NR – Watch out for the child’s psychological balance. A child is usually very torn. They also take time to accept their identity and this psychological problem goes on for a long time. Once the parents accept their children wholeheartedly, it becomes much easier for the child as they go through more traumatic experiences than the parent.

For the child, I would suggest it’s best to come out to the parent, in case you think there will be a lot of backlash, it is better to come out at or after 18 yrs of age. I would suggest it’s best to come out to the parent once you have fully accepted and understood your dilemma, also when you’re on the verge of completing your education because it can be very distracting and can turn out to be a make or break for their career because when a child is not doing well in studies or getting a job, that is an additional burden for the parent. If a child is not performing well, they can further go into a shell thinking they’re not good enough in terms of studies.
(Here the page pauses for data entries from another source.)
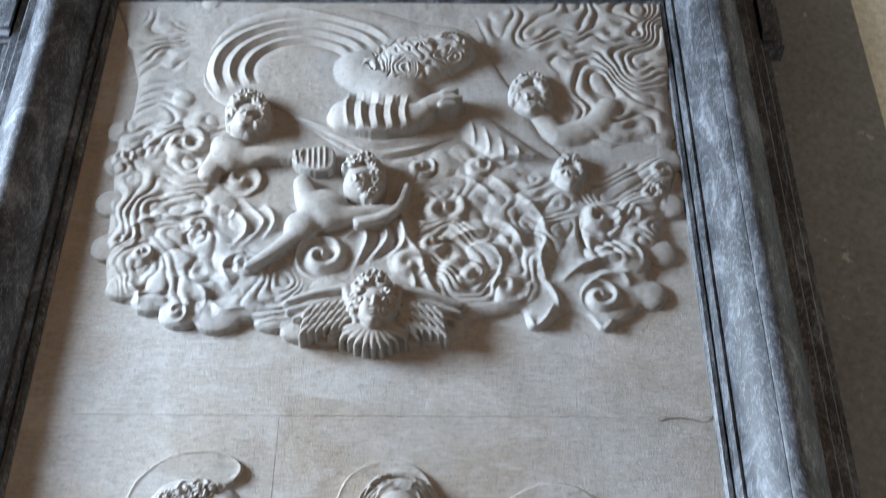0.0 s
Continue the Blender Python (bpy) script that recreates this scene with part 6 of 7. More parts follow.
r.blob(0.170, 4.128, 0.071, 0.059, 0.000, 0.035, 0.017, 0.010)
r.blob(0.274, 4.105, 0.064, 0.059, 0.000, 0.035, 0.017, 0.010)
r.blob(0.378, 4.082, 0.055, 0.059, 0.000, 0.035, 0.017, 0.010)
r.blob(0.426, 3.995, 0.052, 0.063, 0.000, 0.035, 0.017, 0.010)
r.blob(0.290, 4.018, 0.074, 0.045, 0.000, 0.035, 0.017, 0.010)
r.blob(0.340, 3.932, 0.064, 0.049, 0.000, 0.035, 0.017, 0.010)
r.blob(0.254, 3.849, 0.071, 0.063, 0.000, 0.035, 0.017, 0.010)
r.blob(0.170, 3.965, 0.055, 0.035, 0.000, 0.035, 0.017, 0.010)
r.blob(0.474, 3.909, 0.035, 0.052, 0.000, 0.035, 0.017, 0.010)
r.blob(0.529, 3.994, 0.045, 0.077, 0.000, 0.035, 0.017, 0.010)
r.blob(0.420, 3.807, 0.071, 0.070, 0.000, 0.035, 0.017, 0.010)
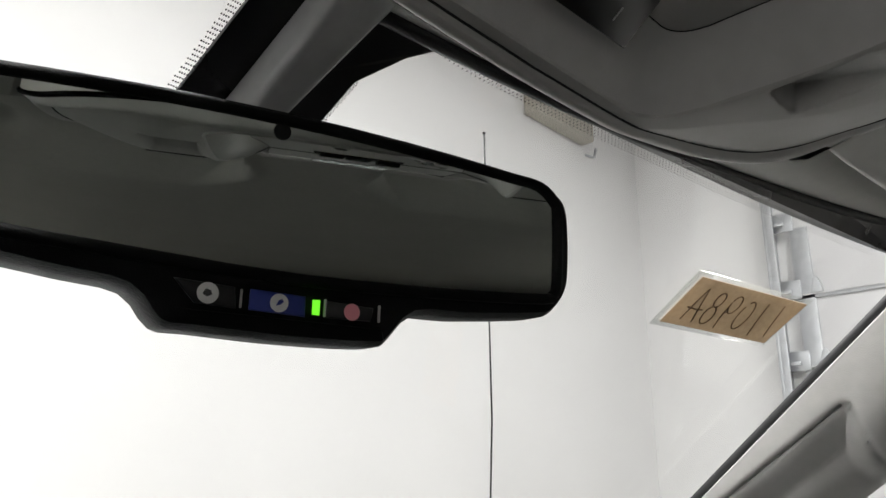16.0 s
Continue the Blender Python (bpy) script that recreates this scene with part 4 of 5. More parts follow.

So I would say that even though there might be anxiety that a child faces just for the sake of approval, the child should start thinking about being well prepared. What the child should ideally do is during the formal years of studying, they should prepare themselves and when they’re ready to take responsibility, then they should come out. 

Of course, this formula doesn’t always work because sometimes parents find out and they’re sensitive but if children are choosing to tell them sometime, they should choose to do this once they’re financially independent or psychologically stable, or academically fine. 

MM – Is there anything else you’d like to share?

NR – I think that a child should share their identity with their peers because today children are more supportive than the previous generation. Back then, they used to bully children but today, it’s much better. They might confide in a slightly older sibling who they trust if they don’t have a good relationship with the parent but sharing with friends is better. Psychological help is very important for the child. Trust yourself. Start one by one and only then inform your parents about this. That might help in case one doesn’t have a very good relationship with the child.